And then, my long dreaded camping trip came up.
I'm not sure why I wasn't excited. I haven't camped all that much in the past few years, but I've never had any bad experiences. I'm not sure why I was so reluctant to rent my gear, pack my bag and go.
This weekend was one of my favorite weekends I've had here so far (again, one of). I met some new people. I laughed with the people I knew. I played around with my professor's dog he brought along. I slept. I slept. I slept. I ate trail mix (with extra m&ms). I sat by the river. I looked up at the stars with my friend after we ended up walking by a growling tent as our flashlight gave out. I remembered how different sides of people can come out when they're crowded around a fire on a cold night. I looked out into the mountains that looked like green waves crashing everywhere you looked. I ran through the woods (downhill), something I forgot how much I missed. I sat under a tree and journaled and sketched the bridge that brought us back to the cars. I thought about how one year ago today I was drinking a cappuccino with a friend with the Duomo in the background and now I'm in the Ventana Wilderness in California's Carmel Valley completely content (aside from the streams of sweat pouring down my face...). I thought about how much I've seen in the past two years, grateful and lucky that I have these opportunities and that I was born and raised with drive and motivation to work and go out and see these things.
It was sad coming back to campus, but I got my clothes de-posion-oaked, my hair is soft again, my skin cleaned, my leg shaved. I realized that as long as you take one tiny thing from a trip, the smallest of things along with you, the trip was worth it. Going on a trip, enjoying yourself, then going back to the exact life you had before seems pointless. Why not just lay on the couch if you just needed a break? I for sure adapted Italian aspects of life into my everyday, and I've definitely changed since I've been here. Who knows? Maybe I would have changed in this way if I was home, but I think the atmosphere and environment played a role too.
I decided to make one pretty drastic change for the next few months and not use my cell phone on Mondays. For everyone else, that must seem impossible, but it isn't that hard for me since I don't have class now or over the summer on Mondays. I'll still use my laptop for school and work, but to put my phone away for a whole day will be a nice change I think.
I've just taken the journal entries I wrote from in the tent and from under the tree and just added them to my little leather-bound journal. I have to say, I haven't documented this trip as well as my last, but I also am not visiting exotic cities every weekend. I am adding pictures to Facebook and journaling more than I have been editing photos and blogging.

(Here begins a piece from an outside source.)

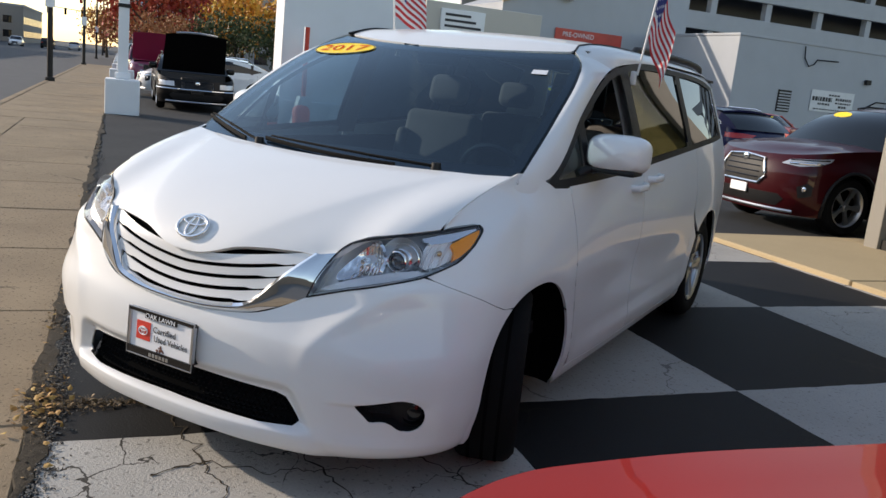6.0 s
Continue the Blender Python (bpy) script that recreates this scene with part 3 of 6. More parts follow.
panel("windshield", [(-0.985, -0.04), (0.985, -0.04), (0.985, 0.985), (-0.985, 0.985)], screen, M_WINDSHIELD, van, step=0.06, flange=0, label="clear windshield with dark edge band")
border = [(-1.0, -0.05), (1.0, -0.05), (1.0, 1.0), (-1.0, 1.0)]
inner = [(-0.93, 0.06), (0.93, 0.06), (0.945, 0.94), (-0.945, 0.94)]
panel("windshield_band", border, lambda q, r: screen(q, r) + Vector((0, 0.006, -0.008)), M_GLOSSBLACK, van, holes=[inner], step=0.06, flange=0)


crown_z = table([1.66, 1.90, 2.2, 2.6, 3.2, 4.2, 4.6, 5.0], [1.628, 1.702, 1.748, 1.772, 1.778, 1.758, 1.725, 1.64])


def roof(q, y):
    w = side(max(y, 2.0), 1.69) - 0.035
    c = math.cos(q * math.pi / 2 * 0.97)
    crown = crown_z(y)
    x = w * math.sin(q * math.pi / 2) if abs(q) < 1 else w * (1 if q > 0 else -1)
    base = 1.69 - 0.035 * (1 - smooth(y, 1.8, 2.3)) - 0.06 * smooth(y, 4.4, 5.0)
    z = base + (crown - base) * max(0.0, c) ** 0.75
    if y < 2.3:
        # the front corners fold into the pillars
        e = screen(min(1, abs(x) / 0.675), 1.0)
        k = 1 - smooth(y, e.y, e.y + 0.30)
        z = z + (e.z + 0.3 * (y - e.y) - z) * k * (1 - smooth(abs(q), 0.75, 0.98))
    return Vector((x, y, z))


front_edge = [(q, 1.688 + 0.20 * min(1, (side(2.0, 1.69) * math.sin(q * math.pi / 2) / 0.675)) ** 2) for q in np.linspace(-0.68, 0.68, 17)]
roof_out = front_edge + [(0.70, 2.3), (0.76, 3.0), (0.985, 3.1), (0.985, 4.85), (0.5, 4.97), (-0.5, 4.97), (-0.985, 4.85), (-0.985, 3.1), (-0.76, 3.0), (-0.70, 2.3)]
panel("roof", roof_out, roof, M_PAINT, van, step=0.05, flange=0.01, core=(0, 3, 1.0))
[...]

For those of you who don't know, on my first trip abroad, I bought a leather-bound notebook. I was journaling about that trip in my travel journal, something my mother gave to me when I was little that has Mickey Mouse stickers in it and scribbles how John wouldn't keep fighting with me on that long drive up to Maine. Anyway, I bought journal and wrote in the front my favorite things of the moment and then wrote out "this will be the journal I use on my big trip to Italy." I didn't know at the time I would be studying abroad since I was only 16 at the time. I figured it would be something I found decades from now and laughed at. Not only did I use the notebook, I realized I bought it in Florence of all places. Since I returned, I thought it would be nice to keep the tradition. Now, every time I go to a place, I use the journal I bought from the last place. Before I return home, I buy a journal made in the area that I was in and write in the front my favorite things and save it for my next big trip. It has been difficult to track down a journal or notebook that is made in California, but I am determined. Plus, I have all next semester. For now, I'll just enjoy where I'm at and leave the worrying for tomorrow.
Before and after:

A friend and I thinking "what did we get ourselves into?"

This isn't too bad after all :)
OH, and this is totally lame, but I'm happy I saved the last 50 pages of the last Hunger Games book to read when I got back from being in the woods for a few days, not like the experience is all that similar, just thought it was funny.